Во-вторых, Диккенс — не «революционный» (в обычном понимании слова) писатель. И тут его позиция требует некоторых уточнений.
Кем бы ни был Диккенс, он не был закулисным душеспасителем, эдаким доброжелательным идиотом, полагающим, будто мир станет совершенным, если дополнить или исправить пару-тройку законов или ликвидировать пару-другую аномалий. Есть смысл сравнить его, к примеру, с Чарльзом Ридом. Рид был куда лучше информирован, чем Диккенс, и несколько более энергичен в общественных делах. Он вправду ненавидел понятные ему злоупотребления, изобразил их в серии романов, которые при всей их абсурдности читались с большим интересом, вероятно, его заслуга в том, что по поводу мелких, но важных вопросов удалось изменить общественное мнение. Но его пониманию было совершенно недоступно, что при существующей организации общества определенные болезни не могут быть излечены. Риду представлялось так: выставь то или иное злоупотребление напоказ, вытащи его на свет божий, разоблачи, представь суду Британского жюри — и все станет хорошо. Диккенс по крайней мере никогда не воображал, что для избавления от прыщей их нужно срезать, у него на каждой странице видно понимание того, что общество ущербно где-то в самой основе. «В какой основе?» — как только возникает этот вопрос, тогда-то и начинается постижение позиции писателя.

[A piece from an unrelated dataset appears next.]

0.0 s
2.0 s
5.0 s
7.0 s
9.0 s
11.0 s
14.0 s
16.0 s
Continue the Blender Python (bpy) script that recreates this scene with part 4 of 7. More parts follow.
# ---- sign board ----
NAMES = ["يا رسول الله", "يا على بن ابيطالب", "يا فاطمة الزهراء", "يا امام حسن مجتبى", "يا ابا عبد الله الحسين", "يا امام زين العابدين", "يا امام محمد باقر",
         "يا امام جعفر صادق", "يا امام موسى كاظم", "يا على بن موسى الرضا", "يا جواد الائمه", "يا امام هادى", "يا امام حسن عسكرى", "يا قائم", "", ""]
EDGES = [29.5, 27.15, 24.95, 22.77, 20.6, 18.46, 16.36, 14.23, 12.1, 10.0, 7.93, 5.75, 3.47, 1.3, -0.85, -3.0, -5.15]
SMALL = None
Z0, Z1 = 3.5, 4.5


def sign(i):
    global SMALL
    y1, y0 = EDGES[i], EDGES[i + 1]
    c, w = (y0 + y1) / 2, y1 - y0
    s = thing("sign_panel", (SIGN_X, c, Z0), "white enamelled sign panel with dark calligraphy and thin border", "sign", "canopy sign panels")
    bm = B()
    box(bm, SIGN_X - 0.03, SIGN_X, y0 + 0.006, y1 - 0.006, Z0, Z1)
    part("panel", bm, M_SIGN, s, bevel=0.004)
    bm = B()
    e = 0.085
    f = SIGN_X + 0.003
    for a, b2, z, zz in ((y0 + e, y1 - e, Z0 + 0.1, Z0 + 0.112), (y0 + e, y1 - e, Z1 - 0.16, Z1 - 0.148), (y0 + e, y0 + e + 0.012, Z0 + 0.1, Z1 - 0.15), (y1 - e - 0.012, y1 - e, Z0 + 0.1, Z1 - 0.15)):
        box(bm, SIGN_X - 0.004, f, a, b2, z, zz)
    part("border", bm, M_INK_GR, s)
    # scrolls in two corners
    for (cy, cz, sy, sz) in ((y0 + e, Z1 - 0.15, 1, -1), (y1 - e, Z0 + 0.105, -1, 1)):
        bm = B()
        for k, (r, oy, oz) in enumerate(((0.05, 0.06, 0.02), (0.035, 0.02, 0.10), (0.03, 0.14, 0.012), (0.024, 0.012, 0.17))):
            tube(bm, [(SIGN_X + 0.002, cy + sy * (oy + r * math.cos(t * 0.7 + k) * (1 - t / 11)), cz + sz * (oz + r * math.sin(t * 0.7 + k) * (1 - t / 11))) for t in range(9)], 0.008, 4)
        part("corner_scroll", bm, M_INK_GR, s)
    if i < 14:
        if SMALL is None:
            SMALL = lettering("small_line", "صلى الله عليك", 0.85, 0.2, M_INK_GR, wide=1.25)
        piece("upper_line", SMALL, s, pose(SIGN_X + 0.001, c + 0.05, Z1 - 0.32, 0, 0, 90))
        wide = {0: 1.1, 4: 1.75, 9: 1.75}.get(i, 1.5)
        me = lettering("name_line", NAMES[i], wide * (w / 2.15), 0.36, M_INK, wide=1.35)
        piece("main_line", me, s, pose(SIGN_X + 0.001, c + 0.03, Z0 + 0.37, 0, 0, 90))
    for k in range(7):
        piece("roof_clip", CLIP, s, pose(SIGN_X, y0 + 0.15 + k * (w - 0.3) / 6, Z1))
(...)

Истина в том, что диккенсовская критика общества обращена почти исключительно к морали. Отсюда и полное отсутствие в его произведениях каких бы то ни было конструктивных идей. Он критикует закон, парламентское правление, систему образования и т. п., не давая сколько-нибудь ясных предложений, чем и как их можно заменить. Конечно, созидательные программы вовсе не обязательны для писателя или сатирика, но дело-то в том, что во взглядах Диккенса, в самой их основе, нет идеи разрушения. Нет сколько-нибудь ясного признака, что он хотел бы свергнуть существующий строй или что он усматривал хоть какую-то разницу, если тот был бы свергнут. Ибо подлинная мишень для него не столько общество, сколько «человеческая натура». Трудно найти в какой-либо из его книг место, позволяющее предположить, что экономическая система порочна как система, нигде не нападает он на частное предпринимательство или на частную собственность. Даже в такой книге как «Наш общий друг», где все построено на власти, с какой мертвецы вмешиваются в дела живых посредством идиотских завещаний, автору и в голову не приходит предложить лишить частные лица этой безответственной власти. Конечно, каждый может сам прийти к такому выводу, может вывести его из замечаний о завещании Баундерби в конце «Тяжелых времен». Вообще из всего творчества Диккенса можно понять, каким злом является попустительствующий капитализм, но сам Диккенс такого вывода не делает. Говорят, Маколей отказался рецензировать «Тяжелые времена», так как опровергал «угрюмый социализм» этого романа. Ясно, что в данном случае Маколей использует слово «социализм» в том смысле, в каком лет двадцать назад вегетарианская пища или кубистская картина именовались не иначе как «большевизмом». В романе нет и строки, которую можно было бы принять по-настоящему за социалистическую, уж если и есть в романе направленность, то — прокапиталистическая, так как вся его мораль состоит в том, что капиталисты должны быть добрыми, а не в том, что рабочие должны быть бунтарями. Баундерби — грубый пустозвон, а Грандгринд — морально слеп, но будь они лучше, система работала бы достаточно хорошо — таков сквозной подтекст. В том, что касается социальной критики, из Диккенса, не приписывая ему иных скрытых смыслов, никак нельзя извлечь большего. Все его «идейное содержание» выглядит поначалу огромной банальностью: если бы люди вели себя достойно — мир был бы достойным.